Fences and Barbed Wire at Fallsway and Madison
Wednesday’s ride took me down the hill really early so I could hop the 7am bus out to campus. It was my turn to send Greetings From the Faculty at new student orientation, and when you don’t have a car, that means you’ve got to leave your house at 6:45 am to get there on time. That early it’s still a little bit cool out, and it was a pleasant roll down Guilford with the early bird cars and buses, until I got downtown. There’s just no way around the unpleasantness that is gridlock in a downtown core, but until we agree to move work all over so we don’t all have to pass through here to get where we’re going, we’re stuck with it.
Canton Neighbors For A Better Potomac Street Bike Lane Sign Near Potomac & Hudson
Tuesday’s ride took me down the hill and to the left for another visit to the cryotherapy chamber. It was already hot as balls, as they say, and by the time I got to the place I was totally ready to get frozen. After I left I tooled over to Potomac Street to check out the status of the new protected bike lane the city’s putting in there–or was putting in there before neighbors complained so loudly it was cancelled, and then put in again after cyclists sued the city for cancelling it. The final design is, I think, still up for negotiation, but last I heard the protected two way cycletrack is staying, and parking is changing to make room for fire trucks, the main concern of those angry neighbors.
View From the East Side of Lake Montebello
Monday was such a lovely day. I woke up early, banged out some work, and then hopped on my bicycle to head east on 33rd Street for my every-six-months dentist appointment. I’ve had dental insurance for six years now, and everything is different. My appointments are quick and easy, nothing like those long scraping sessions I faced when I went seven years without a cleaning. I now go religiously, making that next appointment as I leave, and going to the dentist is just a part of my life rather than this big scary thing that is going to pick all my pockets. That teeth (and eyes) aren’t included in health care is just baffling to me. Toss in the measly coverage most folks get for mental health and it seems we might just not care about heads.

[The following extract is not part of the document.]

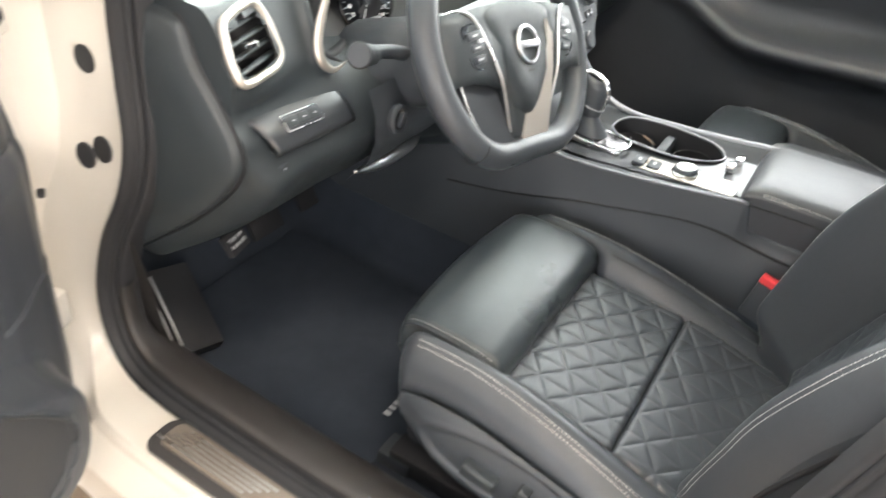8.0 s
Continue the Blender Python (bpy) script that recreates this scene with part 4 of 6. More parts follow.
# Armrest: leather drawn over a long form that carries the switch panel and falls into the door pocket
arm_edge = smooth_line(ARM_EDGE, 8)
arm_rows = []
for u, we, ze in arm_edge:
    zb = float(lerp(u, *zip(*ARM_BACK)))
    flat_z = 0.7715 - ((u - 0.475) * sz[0]) / sz[2]
    under = 1 - float(ease(u, 0.57, 0.63))
    run = we - 0.066
    tall = float(ease(u, 0.56, 0.74))
    pts = []
    for k in (0.0, 0.14, 0.30, 0.48, 0.66, 0.80):
        w = 0.066 + k * run
        on_panel = flat_z - (w - 0.1) * sz[1] / sz[2] - 0.010 - 0.02 * (1 - k)
        fold = 0.009 * math.exp(-((k - 0.30) / 0.16) ** 2) * float(ease(u, 0.62, 0.75)) - 0.004 * math.exp(-((k - 0.72) / 0.12) ** 2)
        open_z = zb + (ze + 0.006 - zb) * (k / 0.9) ** 0.9 + fold
        pts.append((u, w, under * min(on_panel, ze + 0.012 + 0.10 * (1 - k)) + (1 - under) * open_z))
    pts += [(u, we - 0.0125, ze + 0.0065), (u, we - 0.0045, ze + 0.0030), (u, we, ze - 0.0055)] + [(u, tall * (we - a) + (1 - tall) * (we - a2), ze - tall * b - (1 - tall) * b2) for a, b, a2, b2 in ((0.0015, 0.020, 0.002, 0.012), (0.010, 0.055, 0.009, 0.020), (0.026, 0.100, 0.030, 0.027), (0.050, 0.150, 0.065, 0.033), (0.080, 0.175, 0.090, 0.040))]
    arm_rows.append(smooth_line([(pts[0][0], 0.045, pts[0][2] - 0.004)] + pts, 4))
front_tip = arm_rows[0]
closing = [front_tip * (1 - k) + np.array([front_tip[:, 0].mean() + 0.006, 0.05, 0.70]) * k for k in (0.9, 0.5, 0.2)]
solid("armrest", closing + arm_rows, material=LEATHER_LIGHT, parent=front_door, label="charcoal leather armrest with a double-stitched edge", flip=True)
arm_grid = np.array(arm_rows)
for col, off in ((27, 0.0008), (31.4, 0.0008)):
    a, f = int(col), col - int(col)
    line = arm_grid[:, a] * (1 - f) + arm_grid[:, a + 1] * f
    stitches("stitching", [(u, w + off, z + off) for u, w, z in line[2::4]], front_door, n=10, radius=0.0007, normal=(0, 0.8, 0.55))
line = 0.5 * (arm_grid[:, 29] + arm_grid[:, 30])
tube("edge_seam", [(u, w + 0.0001, z + 0.0001) for u, w, z in line[2::4]], 0.0010, DARK, front_door, n=6, sides=6)

# Speaker grille edge
sp = smooth_line(SPEAKER, 4, closed=True)
tube("grille_ring", [(p[0], float(relief(np.array([p[0]]), np.array([p[1]]))[0]) + 0.0015, p[1]) for p in sp], 0.0022, PLASTIC_SOFT, front_door, n=1, sides=6, closed=True)

# Sail panel with tweeter, window frame
sail_rows = []
for k in np.linspace(0, 1, 16):
    u0, u1 = 0.082 + 0.178 * k, 0.268
    z0, z1 = 0.972 + 0.142 * k, float(lerp(u0, (0.08, 0.145, 0.23, 0.27), (0.972, 1.032, 1.090, 1.114)))
    sail_rows.append([(u0 + (u1 - u0) * q, 0.036 + 0.010 * math.sin(math.pi * (0.1 + 0.8 * q)), z1 - (z1 - z0) * q) for q in np.linspace(0, 1, 14)])
solid("sail_panel", sail_rows, material=BLACK_MOULDING, parent=front_door, label="black mirror sail panel with a tweeter")
sail_top = [tuple(r[0]) for r in sail_rows]
tube("sail_edge", sail_top[::3], 0.0052, PLASTIC_SOFT, front_door, n=4, sides=8)
tube("sail_channel", [(u + 0.004, w + 0.002, z + 0.014) for u, w, z in sail_top[::3]], 0.005, RUBBER, front_door, n=4, sides=8)
tw = frame_of((0.187, 0.0470, 1.013), Vector((-1, 0, 0)), Vector((0, 0, 1)), Vector((0, 1, 0)))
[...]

View From the Bridge Over I83 Just Up Maryland After Oliver
Thursday promised rain all day, but I had a Very Important Cryotherapy Appointment over in Canton at noon, and nope, not interested in the bus. If everything went exactly precisely as scheduled–something that has NEVER happened to me on the bus–it would take 52 minutes to get from my house there. I can do it in 30 on a bike and end up exactly where I need to be on my schedule. I’m so, so grateful I can ride a bike.